Ein Ziel des Teilprojektes ist es, konkrete pflegerische Handlungskontexte und -logiken in der Betreuung von trans*Kindern und Jugendlichen differenziert nachzuzeichnen. In der vorläufigen Auswertung des Material zeigt sich, dass drei unterschiedliche Dimensionen in der konkreten Pflegekommunikation und -interaktion Störungen in der zugewandten
Pflegekommunikation begünstigen:
- das individuelle Pflegeverständnis,
- biografische Arbeitserfahrungen von Pflegenden und
- die pflegerischen Versorgungsinfrastrukturen, zu denen auch die Informations- und Wissensweitergabe im Krankenhaus und innerhalb des Teams zählen sowie die Einbindung von trans* Kindern und Jugendlichen in Pflege und Betreuung gehört.

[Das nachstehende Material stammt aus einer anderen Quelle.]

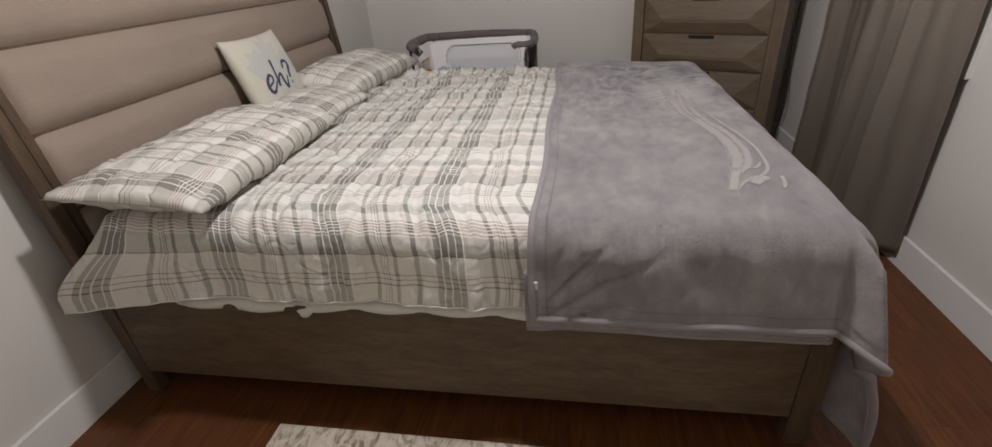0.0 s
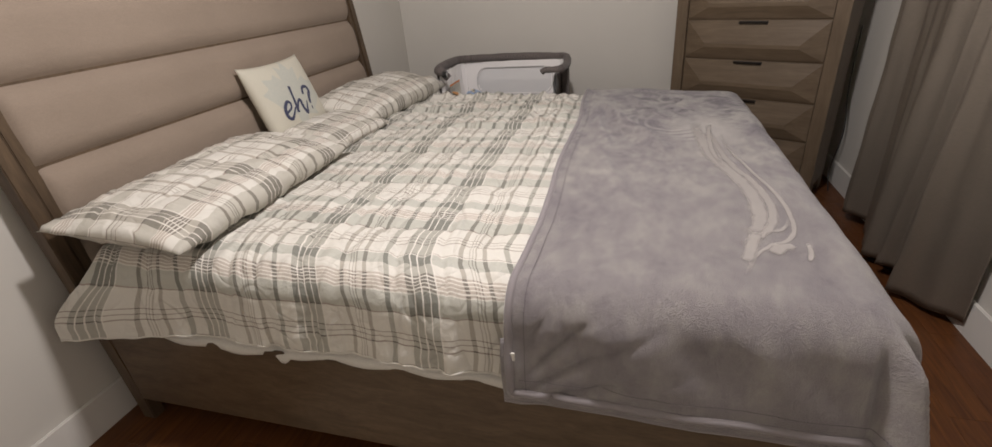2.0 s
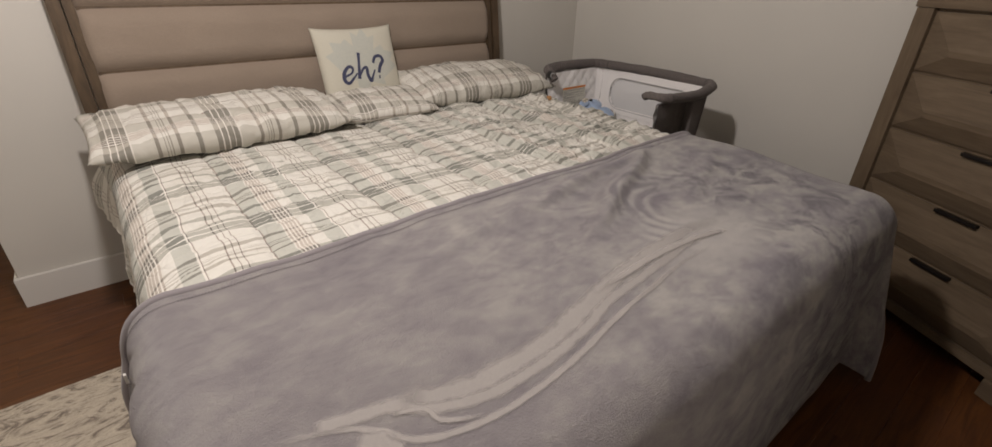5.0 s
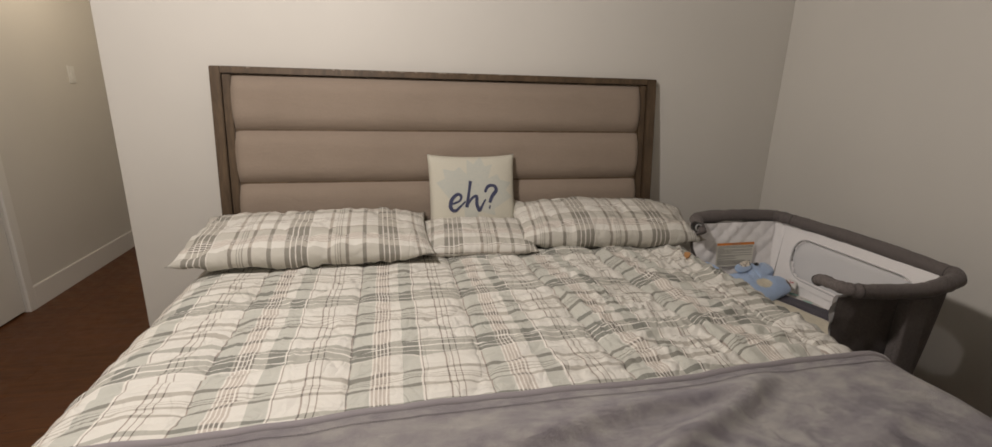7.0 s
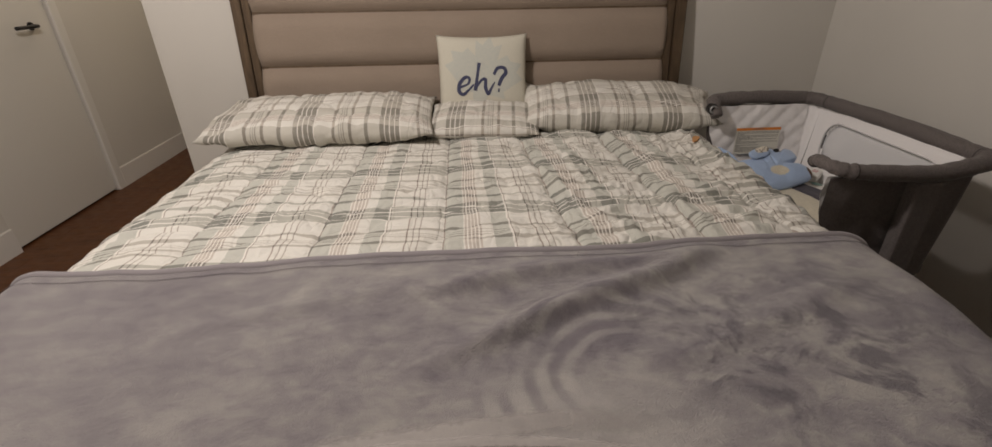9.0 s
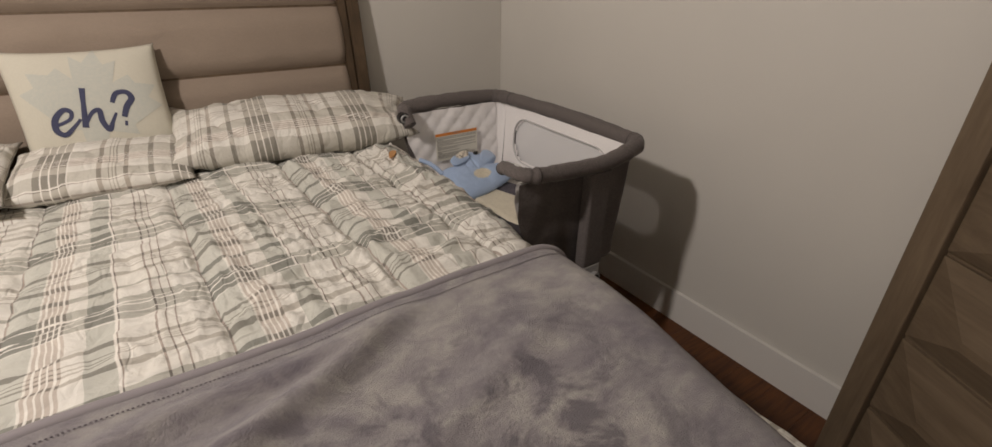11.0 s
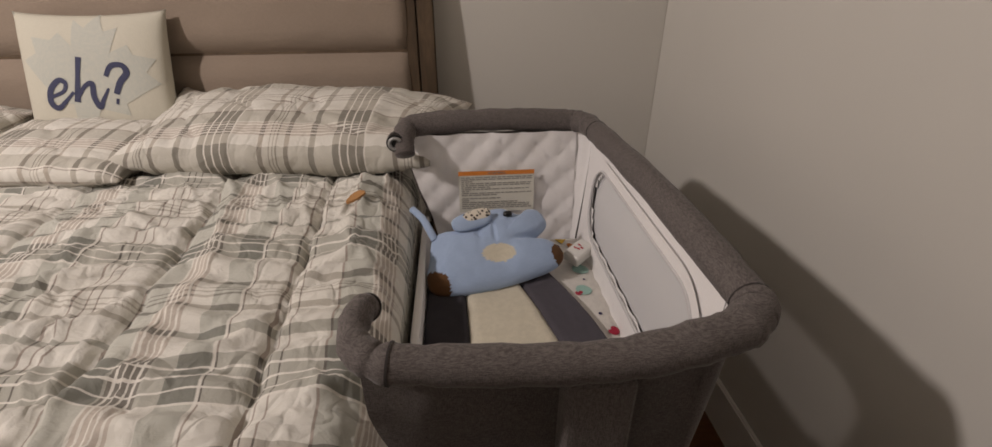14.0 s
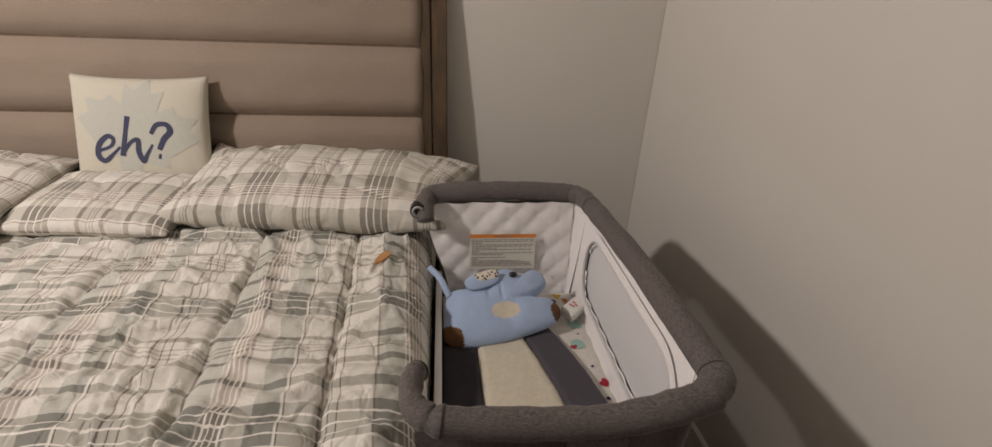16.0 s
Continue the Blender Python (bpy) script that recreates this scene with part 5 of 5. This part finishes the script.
# ---- floor of planks ----
def floor_mat():
    m = Mat("dark_cherry_planks", 0.32, spec=0.25)
    info = m.n("ObjectInfo").outputs["Random"]
    v = m.coords()
    shift = m.n("CombineXYZ")
    m.put(shift.inputs[2], m.math("MULTIPLY", info, 40.0))
    add = m.n("VectorMath")
    m.put(add.inputs[0], m.scaled(v, (0.09, 1, 1)))
    m.put(add.inputs[1], shift.outputs[0])
    grain = m.noise(add.outputs[0], 45, 6, 0.65, 0.8)
    blotch = m.noise(v, 5, 4)
    col = m.ramp(grain, [(0.3, (0.050, 0.018, 0.006)), (0.7, (0.155, 0.058, 0.015))])
    col = m.mix(m.range(blotch, 0.35, 0.7, 0, 0.4), col, (0.08, 0.029, 0.016))
    col = m.mix(m.math("MULTIPLY", info, 0.3), col, (0.10, 0.038, 0.02))
    m.colour(col)
    m.put(m.b.inputs["Roughness"], m.range(m.noise(v, 18, 4), 0.3, 0.7, 0.28, 0.46))
    return m.bump(grain, 0.12, 0.001).m


PLANKM = floor_mat()
floor = structure("floor", bm_box(WEST - 0.1, EAST + 0.1, SOUTH - 0.1, HALL + 0.1, -0.10, -0.011), flat("subfloor", (0.05, 0.02, 0.012), 0.8), "dark cherry-brown laminate plank floor", "floor")
shared = {}


def plank_mesh(length):
    key = round(length, 3)
    if key not in shared:
        bm = bm_box(0.0002, length - 0.0002, 0.0002, 0.1258, -0.0105, 0.0)
        top = [e for e in bm.edges if all(v.co.z > -0.001 for v in e.verts)]
        bmesh.ops.bevel(bm, geom=top, offset=0.0005, segments=1, affect="EDGES")
        shared[key] = mesh_of("plank", bm, PLANKM)
    return shared[key]


row, y = 0, SOUTH
while y < HALL:
    limit = EAST + 0.02 if y < NORTH else ENDX + 0.05
    x, first = WEST - 0.02, round(1.2 - (row * 0.43) % 1.2, 2)
    while x < limit - 0.05:
        length = max(0.12, min(first, round(limit - x, 2)))
        ob = new("plank", plank_mesh(length))
        ob.parent = floor
        ob.location = (x, y, 0)
        x += length
        first = 1.2
    y += 0.126
    row += 1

Weiterhin wird der Stellenwert des sozialen Netzwerkes deutlich, in das die Pflegenden und die trans* Kinder undJugendliche eingebettet sind, inkl. dem Stationsteam und Familienangehörige.
Es kann geschlussfolgert werden, dass die pflegerische Kommunikation mit trans* Kindern und Jugendlichen im Stationsalltag eine zentrale Rolle für stigmatisierendes Verhalten spielt, jedoch von verschiedenen Faktoren, wie individuelle, institutionalisierte und strukturierte Diskriminierungsformen und Herausforderungen im pflegerischen Alltag begünstigt werden.

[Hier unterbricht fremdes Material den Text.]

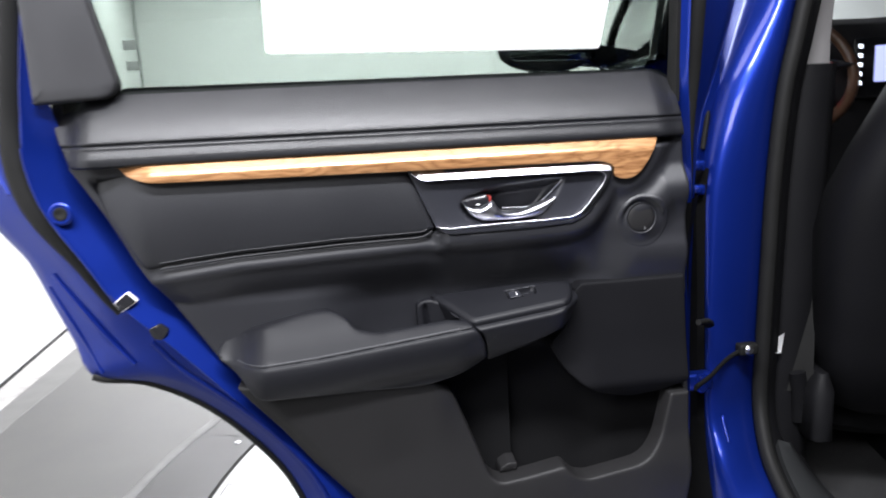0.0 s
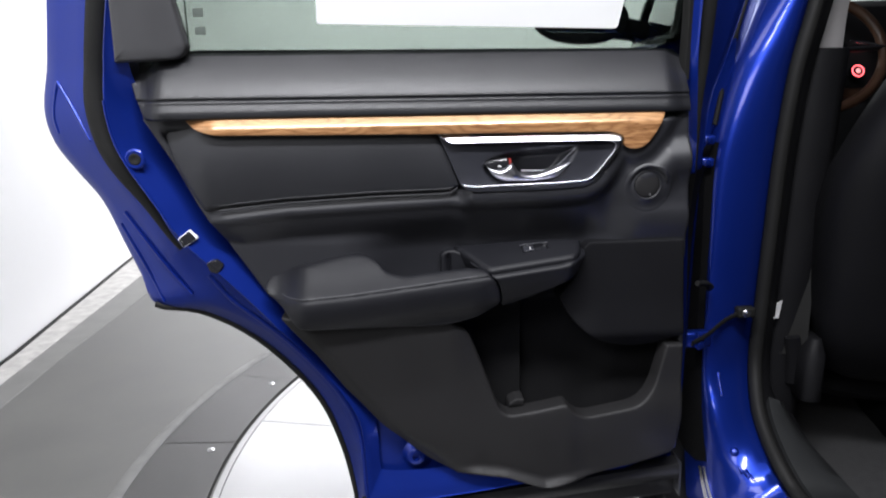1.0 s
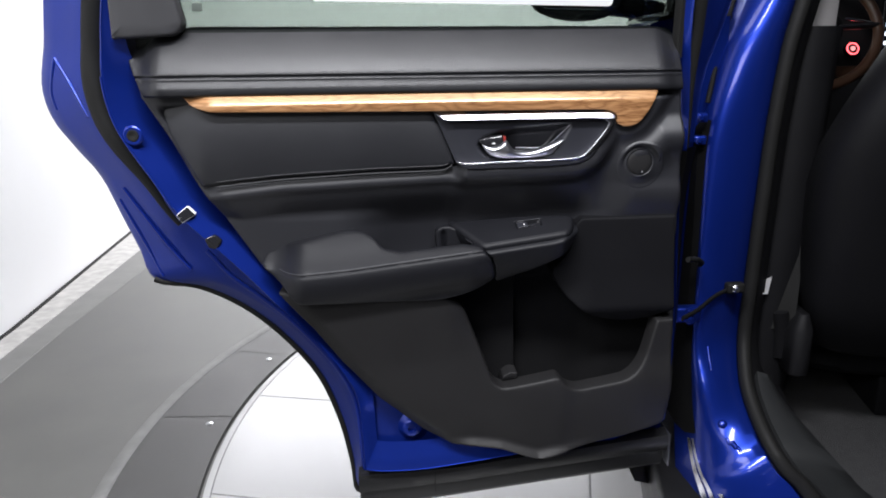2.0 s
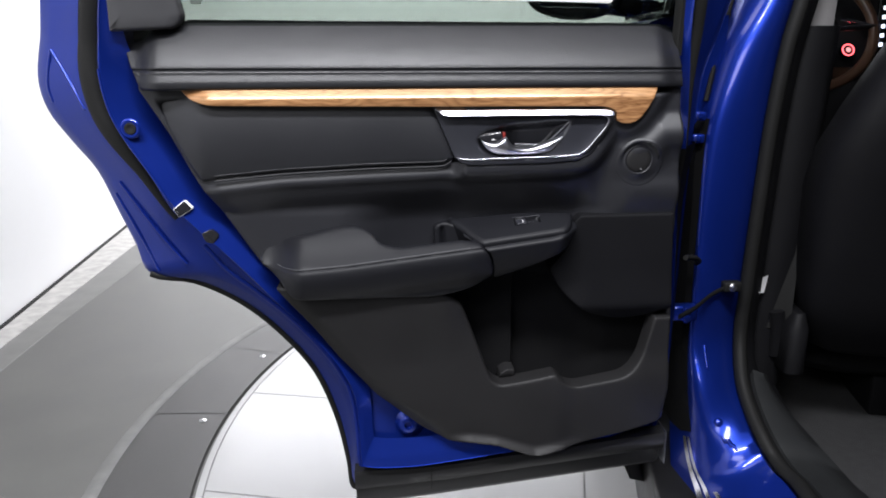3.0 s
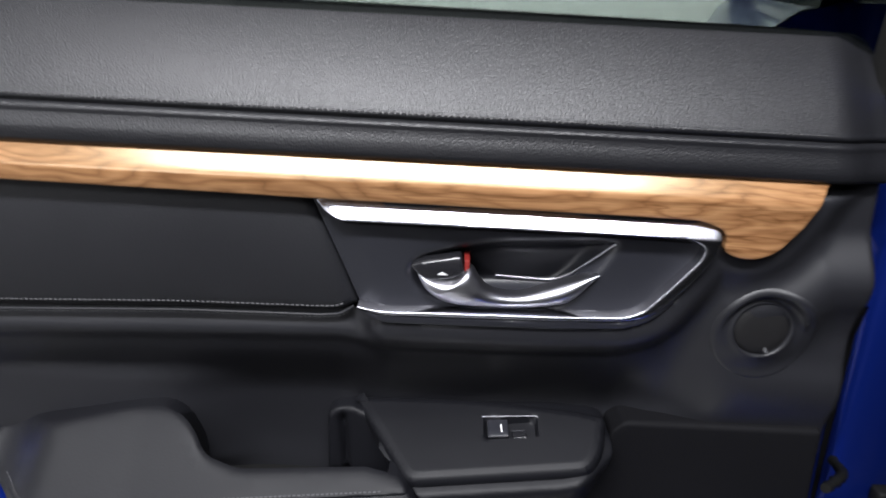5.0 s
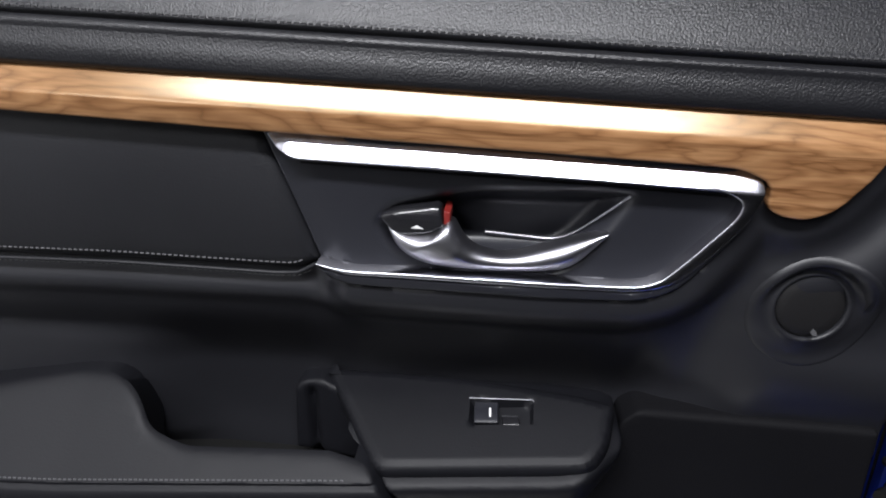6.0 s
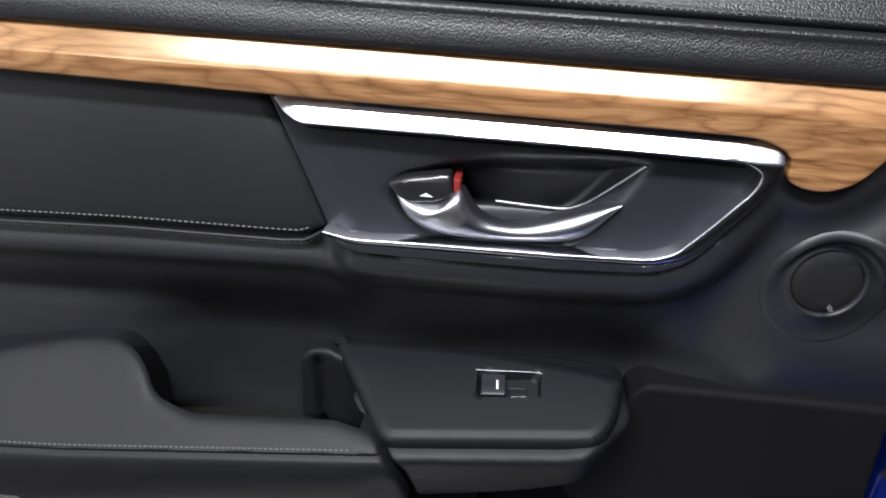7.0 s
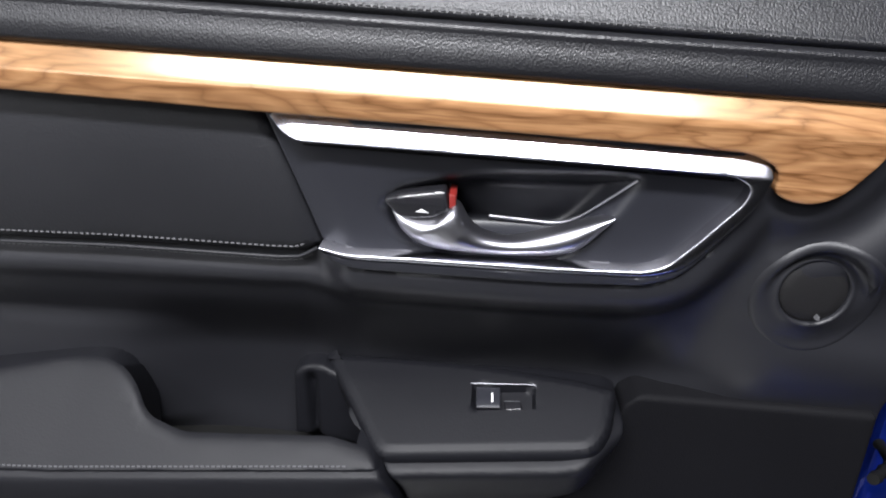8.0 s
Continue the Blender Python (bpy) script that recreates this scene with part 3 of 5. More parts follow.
def pad_front(x, z):
    mid = 1.082
    y = 1.0660 - 0.0065 * (1 - ((z - mid) / 0.055) ** 2)
    y += 0.018 * ramp01(0.0, 0.065, -0.135 - x)
    if x > 0.185:
        y += 0.002 * ramp01(0.0, 0.02, (x - (0.196 + (1.12 - z) * 0.39)) + 0.012)
    return y


pad = part("insert_pad", relief(PAD, pad_front, 0.0075, 0.016, 0.006), LEATHER, door, "black leather padded insert")
line1 = [(-0.128 + 0.338 * k / 30, along([(-0.14, 1.0225), (-0.10, 1.0265), (-0.03, 1.0325), (0.10, 1.038), (0.205, 1.0392), (0.211, 1.0398)], -0.128 + 0.338 * k / 30)) for k in range(31)] + [(0.2145, 1.0412), (0.2205, 1.0446)]
part("stitching", dashes([(x, z + 0.0015) for x, z in line1], pad_front), THREAD, pad, "grey stitched seam")
low = [(x + 0.003 * ramp01(0.19, 0.22, x), z - 0.0105 + 0.0025 * ramp01(0.205, 0.22, x)) for x, z in line1]
part("stitching", dashes(low, lambda x, z: panel_front(x, z) - 0.0004), DARKTHREAD, pad, "grey stitched seam")
roll = [(x + 0.003 * ramp01(0.19, 0.22, x), min(1.066, panel_front(x, z - 0.0045) - 0.0035), z - 0.0065 + 0.0025 * ramp01(0.205, 0.22, x)) for x, z in line1]
part("piping", tube(roll, 0.0013, 8), LEATHER, pad)

# door handle
CUP = fillet([(0.258, 1.071, 0.006), (0.268, 1.0835, 0.01), (0.312, 1.0965, 0.012), (0.385, 1.101, 0.006), (0.405, 1.0995, 0.006), (0.393, 1.075, 0.02), (0.37, 1.046, 0.02), (0.30, 1.0435, 0.015), (0.268, 1.052, 0.015)])
PLATE = inward(BEZEL, 0.0006)


def plate_front(x, z):
    k = distance_to(CUP, x, z)
    y = 1.0585 + 0.004 * math.exp(-((x - 0.33) / 0.1) ** 2 - ((z - 1.07) / 0.03) ** 2)
    y += 0.022 * ramp01(-0.001, 0.016, -k)
    y += 0.0025 * ramp01(0.0, 0.022, 0.220 + (1.12 - z) * 0.39 - x)
    # the raised lower border outside the chrome line
    low = along([(0.227, 1.0475), (0.247, 1.0434), (0.281, 1.0442), (0.36, 1.0452), (0.41, 1.0470), (0.425, 1.0525), (0.44, 1.0705), (0.4575, 1.092)], x)
    y += (1.0489 + 0.12 * max(0.0, low - z) - y) * ramp01(0.0, 0.0015, low - z)
    return y


handle = part("handle_plate", relief(PLATE, plate_front, 0.0015, 0.012, 0.002), SATIN, door, "satin dark handle surround with scooped cup")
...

Dies bietet Anknüpfungspunkte für Interventionen, z.B. durch Schulungsmaßnahmen in Fort- und Weiterbildungen.
[1] Vgl. TRANS*KIDS – Projekt zur Förderung eines nicht-diskriminierenden Umgangs mit jungen trans* Personen durch patientenorientierte Schulungsmaßnahmen im Gesundheitswesen, URL: https://transkids-studie.de (25/01/2022).
Prof. Dr. Sabine Wöhlke
ist Professorin für Gesundheitswissenschaften und Ethik am Department für Gesundheitswissenschaften der Hochschule für Angewandte Wissenschaften in Hamburg. Sie ist studierte Kulturanthropologin mit einem Schwerpunkt auf Gender Studies, und promovierte Medizinethikerin und Medizinanthropologin. Ihre interdisziplinäre Dissertation befasst sich mit dem Thema Organtransplantation: »Geschenkte Organe? Ethische und kulturelle Herausforderungen bei der familiären Lebendorganspende«. Von 2008-2019 war Frau Wöhlke als wissenschaftliche Mitarbeiterin am Institut für Ethik und Geschichte der Medizin an der Universitätsmedizin Göttingen beschäftigt. Zudem verfügt sie über eine langjährige Berufserfahrung als Intensivpflegerin in der Universitätsklinik Göttingen. Von 2019-2010 hat sie die Professur für Pflege am Gesundheitscampus Göttingen vertreten.
Manuel Bolz, B.A.
studierte Empirische Kulturwissenschaft (vorher: Volkskunde/ Kulturanthropologie) und Deutsche Sprache und Literatur an der Universität Hamburg im Bachelor und ist gegenwärtig am Ende seines Masterstudiums der Empirischen Kulturwissenschaft. Neben seinem Studium konnte er Projekt- und Lehrerfahrungen als studentische/r Hilfskraft, Angestellter und Tutor am Institut für Empirische Kulturwissenschaft, Institut für Germanistik und in der Stabsstelle für Gleichstellung sammeln. Seine Bachelorarbeit hat er im Forschungsfeld der Medizinanthropologie zu Handlungsstrategien und Gesundheitskonzepten in der Hamburger Sexarbeit geschrieben. Seine Masterarbeit beschäftigt sich mit biografischen Gewalt- und Unrechtserfahrungen und Vorstellungen von (Un)Gerechtigkeit und vigilanter Gewalt.